We’re proud to have supplied the first guest article at the weknowmore.org blog – and similarly proud of their favourable opinion of our contribution. We’ve published a synopsis – which, like the parent article, explores the conundrums in defining human value in organisations – below, but you can read the full article online at their website.
While you’re there, we’d also suggest you take in two other very interesting and thought-provoking articles:
- Ten ways how leadership can influence and promote interpersonal trust in knowledge management behavior and processes
- Personality and Knowledge Management Behavior [The Big Five Theory of Personality]
For what it’s worth …
Robert Terry, Managing Director, ASK
When it comes to deciding the worth of human capital, our achievements – the good stuff on our CVs that gets us the job interview – undoubtedly matter. Like a Profit & Loss Account or a Balance Sheet, however, they are primarily historic evidence of our ability – a snapshot in the rear view mirror. Unlike their fiscal counterparts, they are also self-edited: where we are ‘in the red’, the metaphorical Tippex can be discreetly applied. Those to whom we sell ourselves buy us on a combination of a basis of this historic “evidence” and of their estimate of what they expect us to be able to do for them in the future. They are – quite literally – punters.

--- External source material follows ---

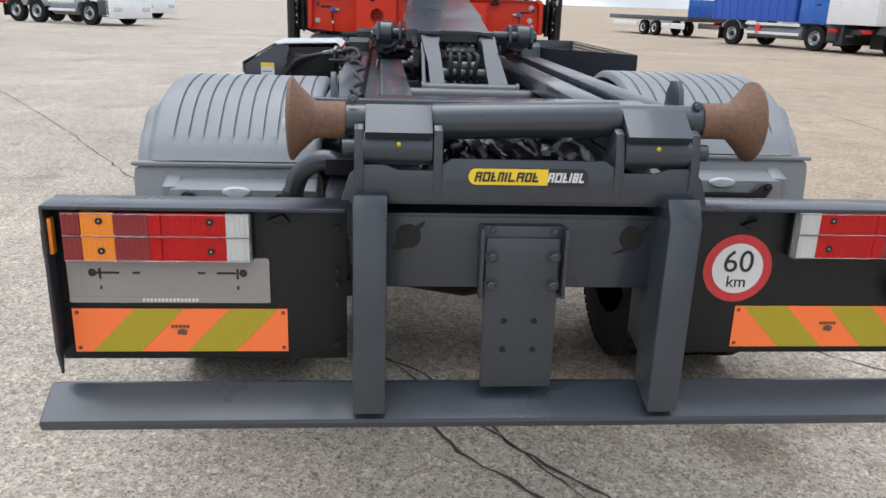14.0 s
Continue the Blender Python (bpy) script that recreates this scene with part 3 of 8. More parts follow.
# long side guards
def side_guard(x0, x1, s=-1, zlow=0.50, y=1.20, top=1.025):
    y *= s
    root = thing("side_guard", ((x0 + x1) / 2, y, zlow), "grey moulded plastic side guard panel along the chassis", "side guard", "side guards")
    roll = [(y - s * 0.02, top - 0.04), (y - s * 0.014, top - 0.008), (y, top), (y + s * 0.012, top - 0.002), (y + s * 0.026, top - 0.018), (y + s * 0.033, top - 0.045), (y + s * 0.035, top - 0.108), (y + s * 0.028, top - 0.114), (y - s * 0.02, top - 0.114)]
    part("upper_roll", cross(roll, x0, x1, 0.003), GREY, root)
    mid = [(y - s * 0.016, top - 0.1145), (y + s * 0.027, top - 0.1145), (y + s * 0.023, top - 0.122), (y + s * 0.023, top - 0.182), (y - s * 0.016, top - 0.182)]
    part("recessed_strip", cross(mid, x0, x1, 0.001), GREY, root)
    low = [(y - s * 0.02, top - 0.1825), (y + s * 0.026, top - 0.1825), (y + s * 0.036, top - 0.190), (y + s * 0.038, top - 0.26), (y + s * 0.022, zlow), (y - s * 0.004, zlow), (y - s * 0.02, top - 0.30)]
    part("lower_panel", cross(low, x0, x1, 0.003), GREY, root)
    for x in (x0, x1):
        k = 1 if x == x0 else -1
        part("end_flange", box(shell(), min(x, x + k * 0.006), max(x, x + k * 0.006), *sorted((y - s * 0.05, y - s * 0.014)), zlow + 0.02, top - 0.03, 0.002), GREY, root)
    return root


g1 = side_guard(1.208, 2.71)
g2 = side_guard(0.812, 1.002)
g3 = side_guard(3.672, 4.30, zlow=0.62, y=1.135, top=0.965)
side_guard(0.812, 4.295, 1, zlow=0.62, y=1.135, top=0.965)
for g, x, y, z in ((g1, 1.474, -1.223, 0.879), (g3, 4.038, -1.158, 0.797)):
    lamp = part("side_marker_lamp", box(shell(), x - 0.061, x + 0.061, y - 0.026, y - 0.004, z - 0.025, z + 0.025, 0.006), ORANGE, g, "orange side marker lamp")
    part("lens_mark", box(shell(), x - 0.008, x + 0.008, y - 0.0275, y - 0.0262, z - 0.006, z + 0.004, 0.0), DREDLENS, lamp)
    part("mounting_plate", box(shell(), x - 0.064, x + 0.064, y - 0.008, y, z - 0.028, z + 0.028, 0.003), GREY, g)
for x in (1.4, 2.4):
    part("stay", box(shell(), x - 0.03, x + 0.03, -1.20, -0.45, 0.80, 0.84, 0.006), FRAME, chassis)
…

But it seems that organisations genuinely do struggle to value people in a positive sense. Part of our value as workers and employer is in our skills, our attitudes and behaviours, our experience and particularly our knowledge. Even knowledge may not be the best word here: wisdom – knowing when to use which knowledge and in which way – may be closer. Wisdom and knowledge are abstract commodities: we can assess then by implication – by measuring productivity, by using psychometric tools to identify potential strengths and weaknesses – but we are groping at outlines rather than drawing sharp definitions. Human capital has no single definitive unit of measure.